Here is the output trace file(https://drive.google.com/open?id=1WnPazPogwZ0JDyh9lkNGhPYYd7K1cOvN)

Thanks.

Hi,

It looks like an out of memory issue.
Could you reduce the batch size and check if there is also an error with model rfcn_resnet101_coco, faster_rcnn_resnet101_coco…?

Thanks.

I tried the resnet50 model and trained with batch_size=1 on the board but it failed to start the train, killed by oomkiller.
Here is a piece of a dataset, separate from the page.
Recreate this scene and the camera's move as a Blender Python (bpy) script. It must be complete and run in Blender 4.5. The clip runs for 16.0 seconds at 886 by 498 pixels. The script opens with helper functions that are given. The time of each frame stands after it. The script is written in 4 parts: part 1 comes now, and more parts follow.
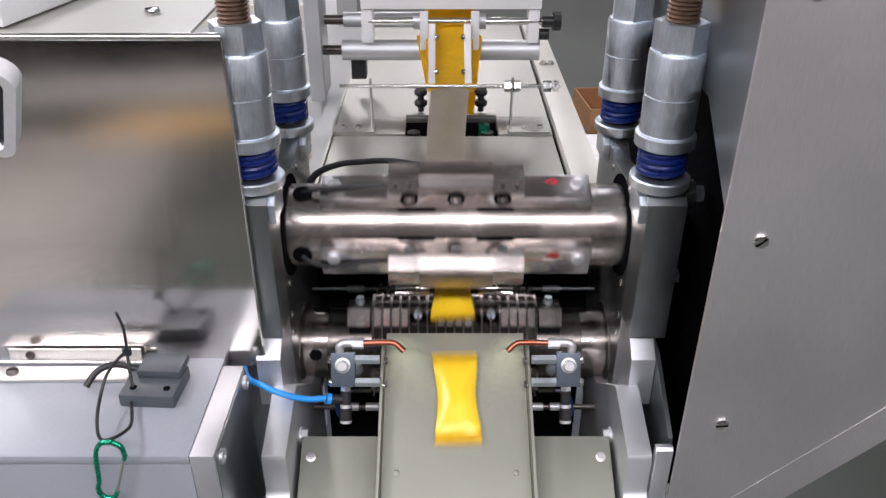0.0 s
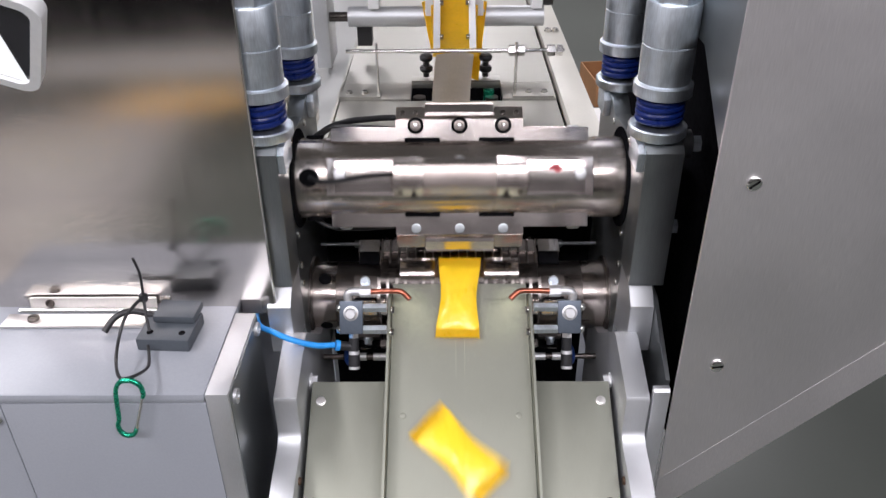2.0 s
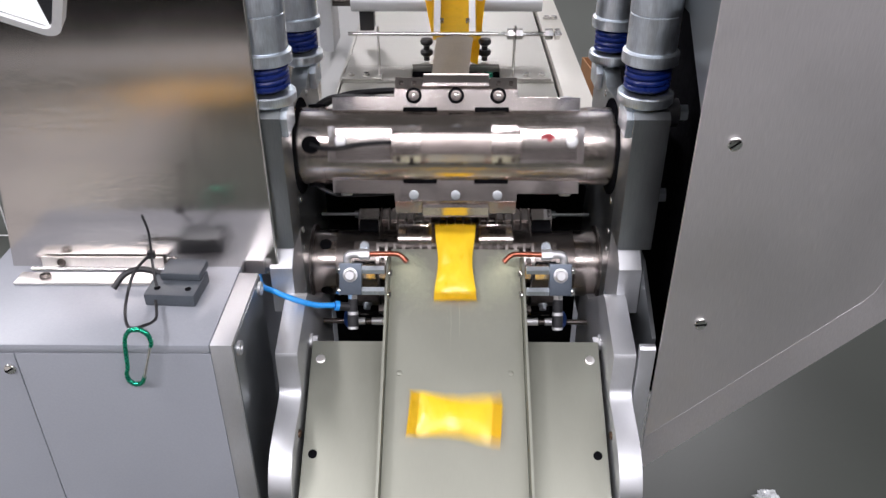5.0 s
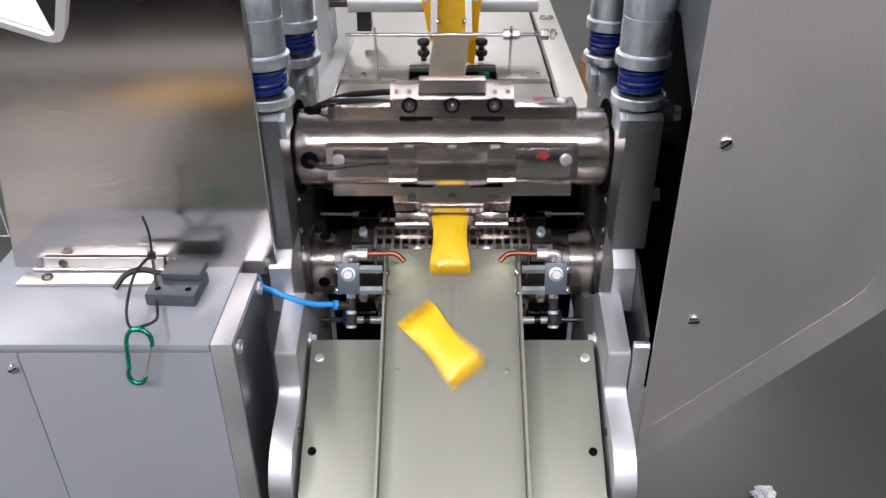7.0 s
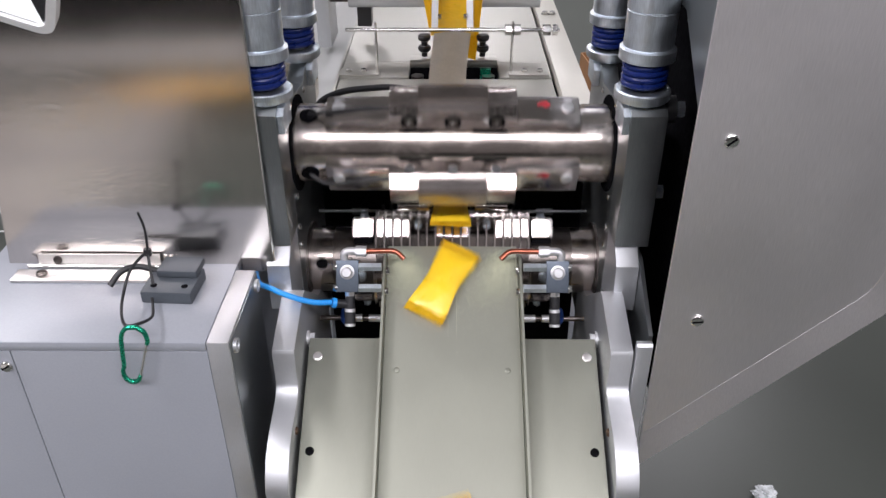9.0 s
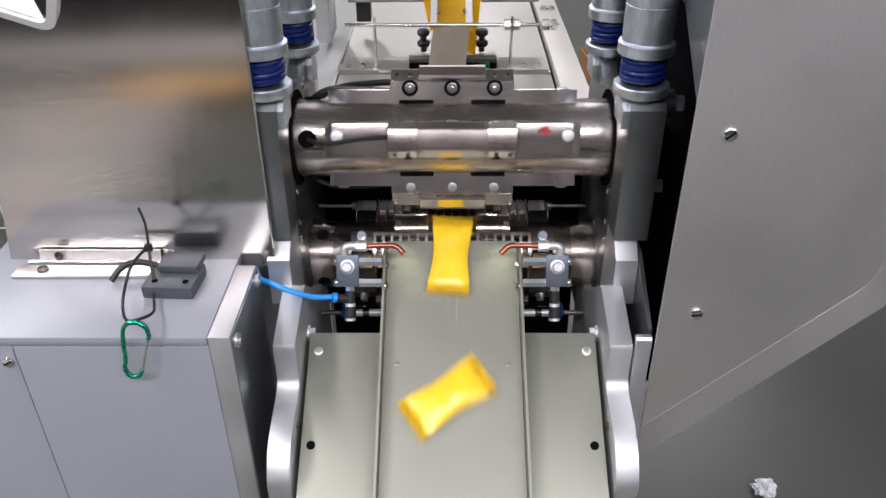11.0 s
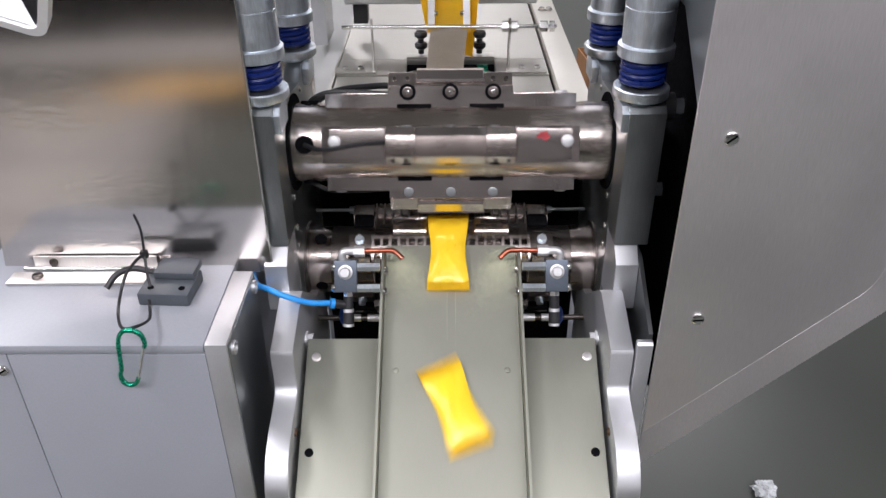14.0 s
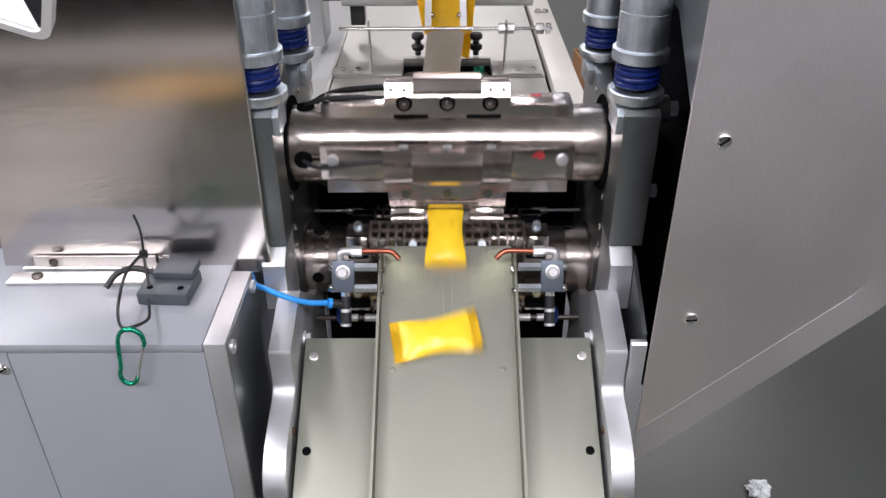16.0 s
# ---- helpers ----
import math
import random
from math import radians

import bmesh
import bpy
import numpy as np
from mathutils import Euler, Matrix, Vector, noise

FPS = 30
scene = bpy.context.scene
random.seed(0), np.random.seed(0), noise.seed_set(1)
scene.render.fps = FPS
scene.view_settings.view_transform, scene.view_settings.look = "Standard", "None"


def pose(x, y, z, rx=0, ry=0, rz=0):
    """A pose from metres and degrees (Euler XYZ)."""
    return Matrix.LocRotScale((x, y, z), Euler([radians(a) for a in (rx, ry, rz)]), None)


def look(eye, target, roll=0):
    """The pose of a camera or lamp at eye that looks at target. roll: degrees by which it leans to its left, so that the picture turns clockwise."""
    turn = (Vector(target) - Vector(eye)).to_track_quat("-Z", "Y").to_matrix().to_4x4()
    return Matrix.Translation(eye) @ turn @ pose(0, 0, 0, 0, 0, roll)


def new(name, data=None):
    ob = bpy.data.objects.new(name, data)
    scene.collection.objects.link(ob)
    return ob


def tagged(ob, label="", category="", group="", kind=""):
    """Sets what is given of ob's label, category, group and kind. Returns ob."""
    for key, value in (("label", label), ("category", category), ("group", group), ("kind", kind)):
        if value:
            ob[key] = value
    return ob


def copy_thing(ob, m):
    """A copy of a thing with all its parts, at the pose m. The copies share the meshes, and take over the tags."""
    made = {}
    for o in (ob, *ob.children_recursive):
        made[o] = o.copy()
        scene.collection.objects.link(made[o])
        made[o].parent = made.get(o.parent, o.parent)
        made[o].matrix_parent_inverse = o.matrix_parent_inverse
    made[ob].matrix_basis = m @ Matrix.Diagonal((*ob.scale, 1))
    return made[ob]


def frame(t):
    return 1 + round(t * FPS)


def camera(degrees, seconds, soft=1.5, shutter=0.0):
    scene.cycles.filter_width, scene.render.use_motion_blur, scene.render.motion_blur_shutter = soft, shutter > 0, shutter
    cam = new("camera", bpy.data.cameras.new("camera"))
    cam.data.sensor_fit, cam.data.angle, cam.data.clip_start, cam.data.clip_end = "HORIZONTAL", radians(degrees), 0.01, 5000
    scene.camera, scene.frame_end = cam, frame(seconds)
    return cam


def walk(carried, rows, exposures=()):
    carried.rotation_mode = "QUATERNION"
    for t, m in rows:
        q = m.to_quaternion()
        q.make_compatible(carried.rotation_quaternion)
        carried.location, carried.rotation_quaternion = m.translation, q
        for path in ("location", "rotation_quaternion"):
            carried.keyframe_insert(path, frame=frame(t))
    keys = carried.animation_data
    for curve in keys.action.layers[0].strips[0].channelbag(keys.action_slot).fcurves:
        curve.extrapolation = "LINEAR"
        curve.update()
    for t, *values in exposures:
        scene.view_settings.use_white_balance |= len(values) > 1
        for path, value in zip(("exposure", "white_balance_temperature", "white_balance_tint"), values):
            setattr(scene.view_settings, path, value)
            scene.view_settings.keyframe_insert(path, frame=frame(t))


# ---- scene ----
cam = camera(57.96, 16.0, soft=1.45, shutter=0.35)
walk(cam, [
    (0, look((-0.0117, -0.5707, 1.4061), (-0.0111, 0.0332, 1.0520), 0.01)),
    (0.5, look((-0.0110, -0.5731, 1.4031), (-0.0100, 0.0271, 1.0428), 0.22)),
    (1, look((-0.0115, -0.5795, 1.4006), (-0.0111, 0.0168, 1.0339), -0.08)),
    (1.5, look((-0.0099, -0.5879, 1.3974), (-0.0145, 0.0073, 1.0290), -0.43)),
    (2, look((-0.0093, -0.6021, 1.3946), (-0.0151, -0.0074, 1.0255), -0.53)),
    (2.5, look((-0.0049, -0.6192, 1.3906), (-0.0123, -0.0242, 1.0219), -0.94)),
    (3, look((-0.0061, -0.6349, 1.3853), (-0.0146, -0.0398, 1.0168), -1.03)),
    (3.5, look((-0.0050, -0.6382, 1.3830), (-0.0136, -0.0425, 1.0155), -0.67)),
    (4, look((-0.0052, -0.6384, 1.3797), (-0.0137, -0.0431, 1.0116), -0.32)),
    (6.5, look((-0.0011, -0.6514, 1.3865), (-0.0082, -0.0572, 1.0166), -0.11)),
    (7, look((-0.0017, -0.6512, 1.3874), (-0.0081, -0.0572, 1.0171), -0.35)),
    (7.5, look((-0.0027, -0.6500, 1.3873), (-0.0096, -0.0563, 1.0166), -0.09)),
    (8, look((-0.0015, -0.6471, 1.3853), (-0.0084, -0.0536, 1.0143), 0.04)),
    (8.5, look((-0.0024, -0.6435, 1.3844), (-0.0097, -0.0502, 1.0130), -0.04)),
    (9, look((-0.0018, -0.6418, 1.3824), (-0.0084, -0.0493, 1.0097), -0.15)),
    (11.5, look((-0.0020, -0.6446, 1.3832), (-0.0079, -0.0544, 1.0070), -0.40)),
    (12, look((-0.0027, -0.6441, 1.3842), (-0.0077, -0.0539, 1.0078), -0.45)),
    (12.5, look((-0.0032, -0.6401, 1.3836), (-0.0084, -0.0498, 1.0074), -0.48)),
    (13, look((-0.0010, -0.6356, 1.3824), (-0.0064, -0.0451, 1.0065), -0.50)),
    (13.5, look((-0.0030, -0.6365, 1.3827), (-0.0080, -0.0460, 1.0069), -0.48)),
    (14, look((-0.0025, -0.6366, 1.3828), (-0.0072, -0.0459, 1.0071), -0.49)),
    (14.5, look((-0.0031, -0.6361, 1.3825), (-0.0076, -0.0457, 1.0065), -0.25)),
    (15, look((-0.0024, -0.6372, 1.3841), (-0.0060, -0.0469, 1.0079), -0.23)),
    (15.5, look((-0.0031, -0.6411, 1.3850), (-0.0054, -0.0503, 1.0096), -0.30)),
    (16, look((-0.0029, -0.6429, 1.3868), (-0.0042, -0.0520, 1.0115), -0.22)),
], exposures=((0, 0.0, 6500, 10), (16.0, 0.0, 6500, 10)))

# ---- light: rows of ceiling lamps in a closed hall ----
world = bpy.data.worlds.new("world")
scene.world = world
world.use_nodes = True
world.node_tree.nodes["Background"].inputs[0].default_value = (0.8, 0.85, 0.9, 1)
world.node_tree.nodes["Background"].inputs[1].default_value = 0.05

HALL = (-3.6, 4.4, -4.6, 6.0, 3.3)  # x, x, y, y, height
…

I also tried the pretrained model faster_rcnn_resnet50_coco according https://github.com/tensorflow/models/blob/master/research/object_detection/g3doc/detection_model_zoo.md and this model also failed to run.
I created a 8GB swap but it still failed because of out of memory.

So does anyone have ever successfully run the resnet models on TX2? Any advise would be appreciated.

Hi,

If you want to use GPU for training, the required memory should be GPU accessible.
Swap memory can only access via CPU.

Currently, the maximal GPU memory for TX2 is 8Gb.
Thanks.

I tried using Tensorflow Object detection API on FasterRCNN and got OOM error,this problem seemed no solution till now. My model was trained on windows titian X 1080 ti which could work fine on windows . I noticed an information ,when launching a python infercence script, there would be two processes.

Hi,

Could you share more information about your problem?

There are two initial suggestions for you first:
1. Set batch size to ONE
2. Use a smaller model

Thanks.

Actually i have post another topic here https://devtalk.nvidia.com/default/topic/1027449/jetson-tx2/run-tensorflow-1-3-on-tx2-stuck/post/5227548/#5227548 .Just a inference script but failed.

Hi shartoo518,

Topic 1027449 is closed.
If you still meet this issue, it’s recommended to post a comment there or file a new topic to track.

Thanks.